■ **Exercise**:
Gather every line below where "scene" appears.

■ **Supplied information**:
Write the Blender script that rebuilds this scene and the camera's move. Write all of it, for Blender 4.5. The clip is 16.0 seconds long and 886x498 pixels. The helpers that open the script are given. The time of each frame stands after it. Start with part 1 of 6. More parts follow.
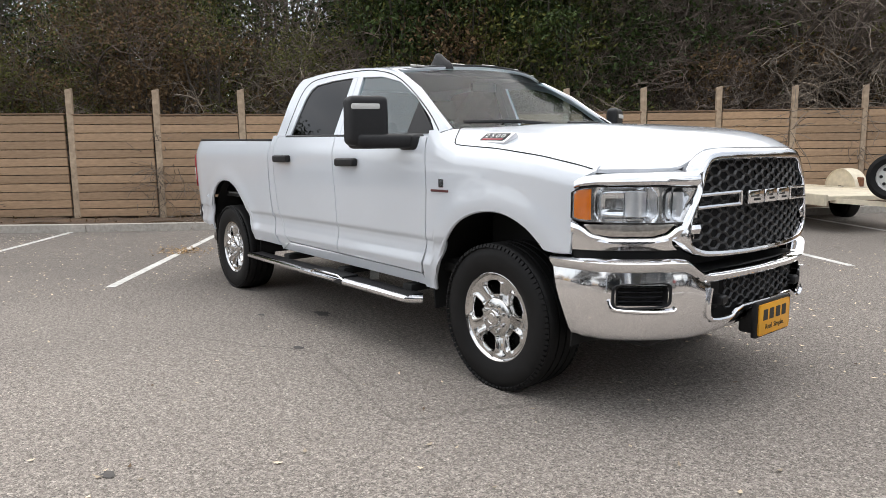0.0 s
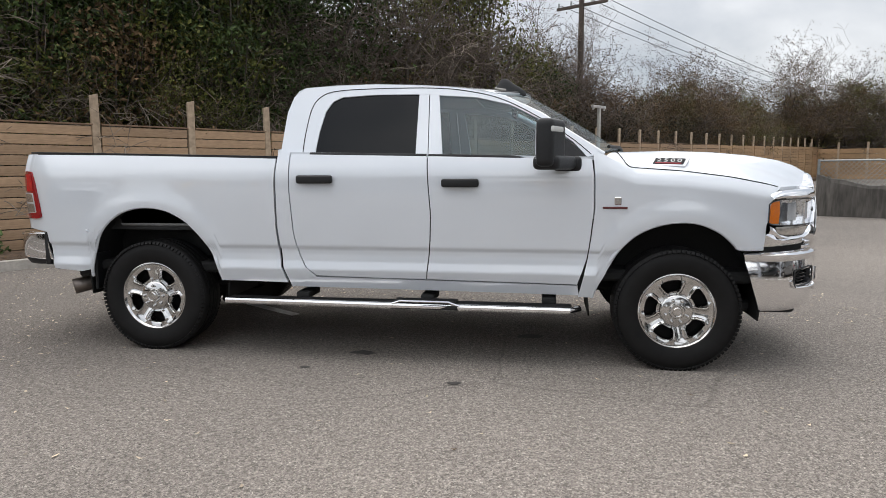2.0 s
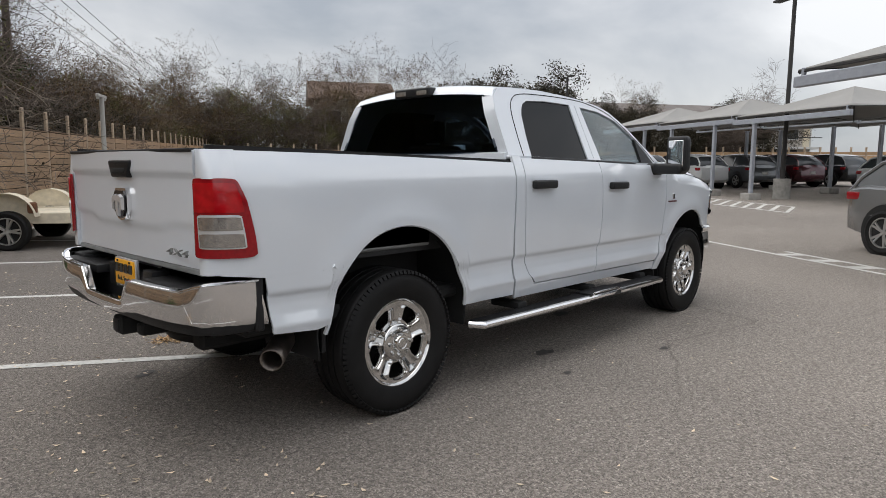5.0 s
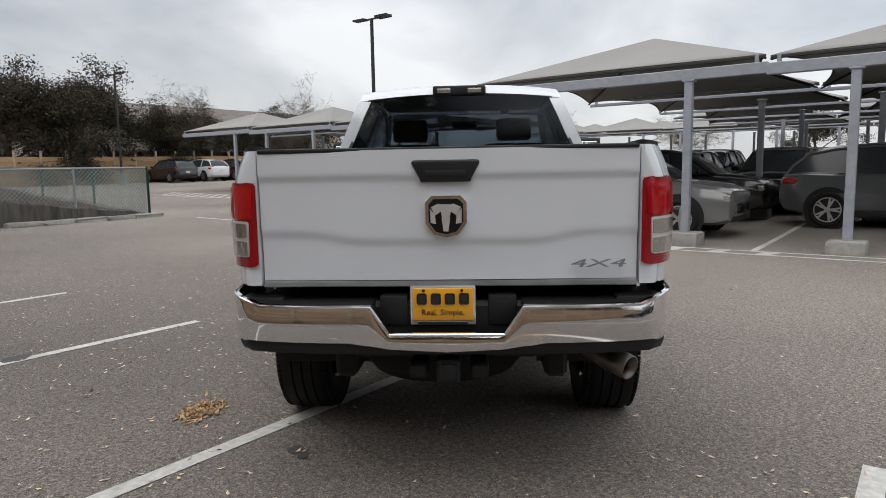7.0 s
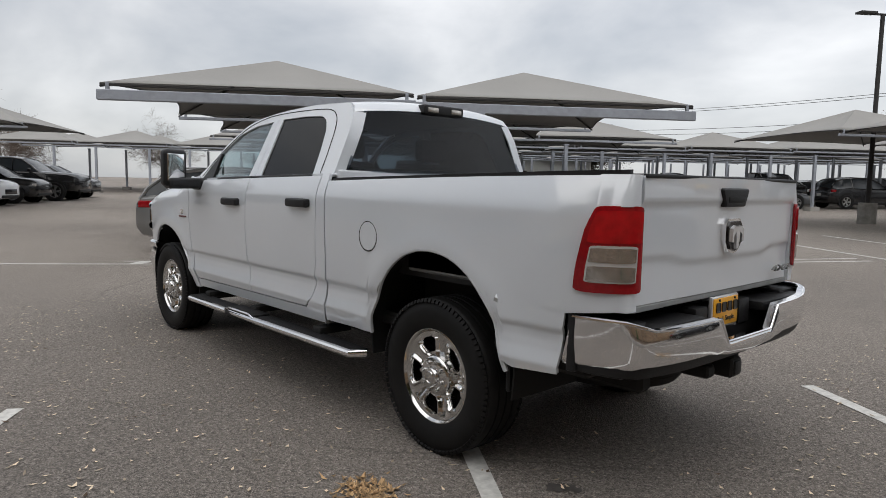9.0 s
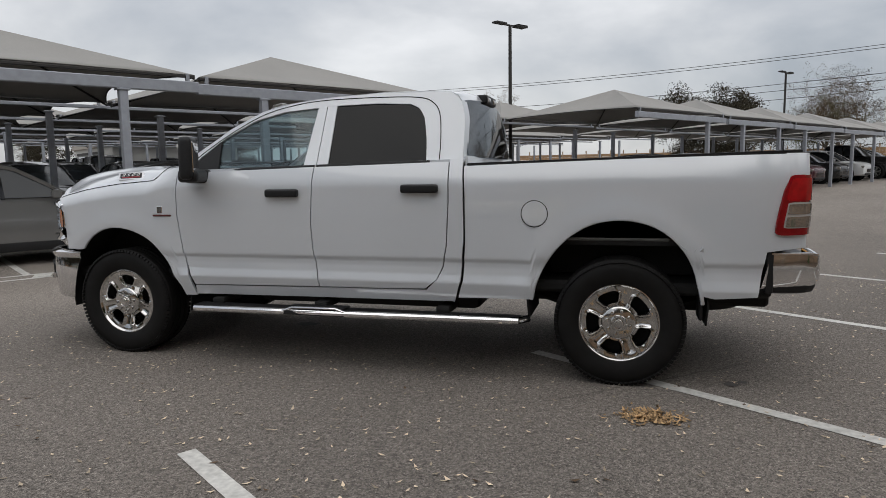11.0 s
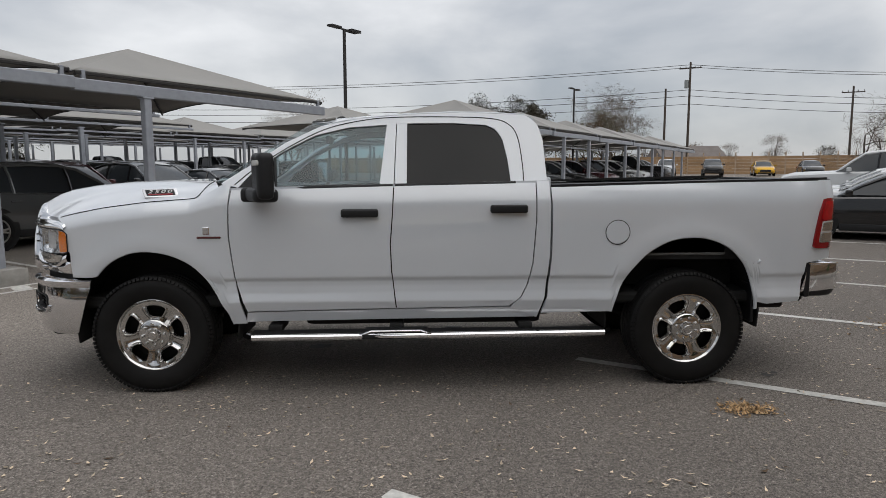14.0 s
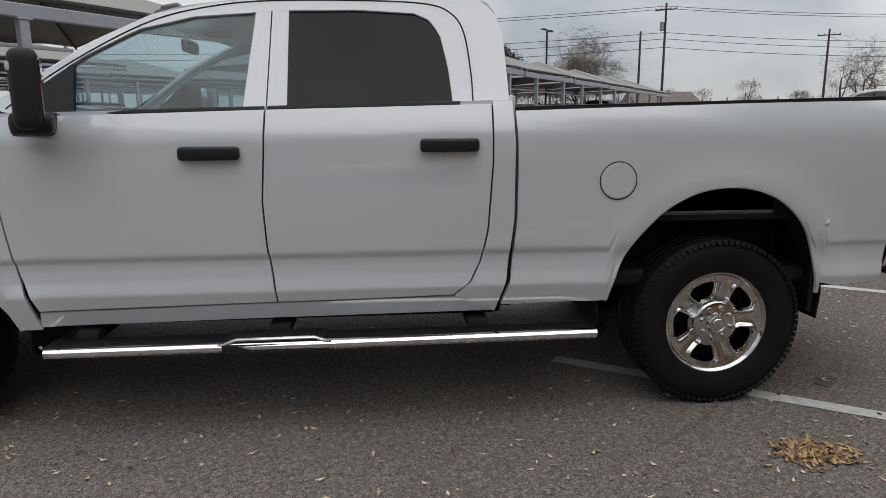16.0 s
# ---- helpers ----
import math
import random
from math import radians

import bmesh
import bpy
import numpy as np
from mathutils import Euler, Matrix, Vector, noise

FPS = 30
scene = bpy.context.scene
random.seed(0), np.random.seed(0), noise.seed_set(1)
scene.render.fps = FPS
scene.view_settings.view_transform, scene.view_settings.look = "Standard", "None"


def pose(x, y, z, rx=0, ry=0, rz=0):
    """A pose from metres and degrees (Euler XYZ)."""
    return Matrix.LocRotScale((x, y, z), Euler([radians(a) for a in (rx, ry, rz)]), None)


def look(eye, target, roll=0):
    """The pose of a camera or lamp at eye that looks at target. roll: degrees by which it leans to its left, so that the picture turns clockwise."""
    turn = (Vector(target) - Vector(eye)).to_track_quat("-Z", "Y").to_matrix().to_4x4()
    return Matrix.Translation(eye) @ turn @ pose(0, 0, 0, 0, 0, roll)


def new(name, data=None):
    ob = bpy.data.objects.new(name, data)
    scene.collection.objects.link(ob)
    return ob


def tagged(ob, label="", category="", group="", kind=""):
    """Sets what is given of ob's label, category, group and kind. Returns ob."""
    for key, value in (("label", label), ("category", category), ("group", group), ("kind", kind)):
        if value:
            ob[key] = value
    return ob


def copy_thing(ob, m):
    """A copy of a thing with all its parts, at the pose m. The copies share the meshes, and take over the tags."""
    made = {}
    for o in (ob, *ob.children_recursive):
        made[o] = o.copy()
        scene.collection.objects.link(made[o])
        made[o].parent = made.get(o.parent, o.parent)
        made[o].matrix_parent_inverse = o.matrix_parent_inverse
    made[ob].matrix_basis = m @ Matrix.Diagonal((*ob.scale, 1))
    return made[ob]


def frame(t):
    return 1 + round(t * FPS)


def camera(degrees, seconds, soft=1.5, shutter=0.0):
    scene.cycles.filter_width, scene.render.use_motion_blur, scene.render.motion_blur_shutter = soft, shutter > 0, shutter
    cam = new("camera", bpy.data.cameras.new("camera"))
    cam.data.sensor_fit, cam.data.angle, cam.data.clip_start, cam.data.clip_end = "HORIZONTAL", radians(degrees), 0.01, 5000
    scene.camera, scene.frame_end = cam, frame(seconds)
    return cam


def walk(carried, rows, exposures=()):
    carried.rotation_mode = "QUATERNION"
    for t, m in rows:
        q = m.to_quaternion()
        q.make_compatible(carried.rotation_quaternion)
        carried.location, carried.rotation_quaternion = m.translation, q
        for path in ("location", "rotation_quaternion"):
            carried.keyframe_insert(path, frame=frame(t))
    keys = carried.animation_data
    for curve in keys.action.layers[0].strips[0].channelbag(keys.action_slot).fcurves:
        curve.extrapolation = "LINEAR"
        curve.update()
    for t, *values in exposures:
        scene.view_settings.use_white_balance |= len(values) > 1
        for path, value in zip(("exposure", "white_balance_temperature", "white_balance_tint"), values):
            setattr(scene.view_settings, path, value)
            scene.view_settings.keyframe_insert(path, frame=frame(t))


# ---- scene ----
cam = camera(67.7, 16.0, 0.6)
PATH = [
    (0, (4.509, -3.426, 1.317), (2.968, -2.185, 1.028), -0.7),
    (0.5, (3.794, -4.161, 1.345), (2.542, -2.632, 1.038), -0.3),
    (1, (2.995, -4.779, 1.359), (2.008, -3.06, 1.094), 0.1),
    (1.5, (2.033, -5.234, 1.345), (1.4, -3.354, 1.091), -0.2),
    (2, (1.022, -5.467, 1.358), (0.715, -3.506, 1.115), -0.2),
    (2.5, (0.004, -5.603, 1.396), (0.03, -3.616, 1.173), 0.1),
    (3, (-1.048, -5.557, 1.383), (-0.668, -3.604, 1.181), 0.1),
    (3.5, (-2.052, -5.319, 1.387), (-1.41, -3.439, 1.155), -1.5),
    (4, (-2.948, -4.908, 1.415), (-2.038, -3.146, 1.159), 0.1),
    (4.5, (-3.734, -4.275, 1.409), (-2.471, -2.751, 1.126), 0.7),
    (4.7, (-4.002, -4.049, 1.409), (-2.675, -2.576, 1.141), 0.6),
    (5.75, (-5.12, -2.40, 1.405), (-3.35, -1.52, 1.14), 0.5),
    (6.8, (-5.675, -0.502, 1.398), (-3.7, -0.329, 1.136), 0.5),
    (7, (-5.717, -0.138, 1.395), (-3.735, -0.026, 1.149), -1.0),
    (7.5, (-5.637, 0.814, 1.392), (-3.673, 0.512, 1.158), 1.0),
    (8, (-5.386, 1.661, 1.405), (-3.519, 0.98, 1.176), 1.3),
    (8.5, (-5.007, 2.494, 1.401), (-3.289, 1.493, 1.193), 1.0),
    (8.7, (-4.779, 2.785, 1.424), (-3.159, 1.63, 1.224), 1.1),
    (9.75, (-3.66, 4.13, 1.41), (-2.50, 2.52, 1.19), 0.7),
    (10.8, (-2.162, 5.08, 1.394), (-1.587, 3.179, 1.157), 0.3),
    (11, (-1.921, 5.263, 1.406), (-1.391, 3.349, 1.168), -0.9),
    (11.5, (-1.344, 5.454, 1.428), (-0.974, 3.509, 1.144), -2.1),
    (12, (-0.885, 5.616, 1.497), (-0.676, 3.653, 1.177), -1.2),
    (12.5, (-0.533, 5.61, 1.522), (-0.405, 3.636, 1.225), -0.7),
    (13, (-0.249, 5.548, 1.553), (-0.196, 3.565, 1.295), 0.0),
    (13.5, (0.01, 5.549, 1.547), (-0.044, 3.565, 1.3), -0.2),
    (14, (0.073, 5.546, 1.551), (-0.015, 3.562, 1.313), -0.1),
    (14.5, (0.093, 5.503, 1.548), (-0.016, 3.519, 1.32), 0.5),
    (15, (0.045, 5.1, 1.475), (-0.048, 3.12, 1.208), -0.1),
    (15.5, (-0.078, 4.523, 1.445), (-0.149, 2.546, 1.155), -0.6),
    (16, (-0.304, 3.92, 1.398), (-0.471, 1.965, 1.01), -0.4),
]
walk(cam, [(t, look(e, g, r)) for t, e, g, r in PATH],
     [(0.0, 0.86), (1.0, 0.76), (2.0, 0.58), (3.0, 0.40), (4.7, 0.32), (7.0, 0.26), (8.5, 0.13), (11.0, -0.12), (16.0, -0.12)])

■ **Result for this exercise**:
Write the Blender script that rebuilds this scene and the camera's move. Write all of it, for Blender 4.5. The clip is 16.0 seconds long and 886x498 pixels. The helpers that open the script are given. The time of each frame stands after it. Start with part 1 of 6. More parts follow.
scene = bpy.context.scene
scene.render.fps = FPS
scene.view_settings.view_transform, scene.view_settings.look = "Standard", "None"
    scene.collection.objects.link(ob)
        scene.collection.objects.link(made[o])
    scene.cycles.filter_width, scene.render.use_motion_blur, scene.render.motion_blur_shutter = soft, shutter > 0, shutter
    scene.camera, scene.frame_end = cam, frame(seconds)
        scene.view_settings.use_white_balance |= len(values) > 1
            setattr(scene.view_settings, path, value)
            scene.view_settings.keyframe_insert(path, frame=frame(t))
# ---- scene ----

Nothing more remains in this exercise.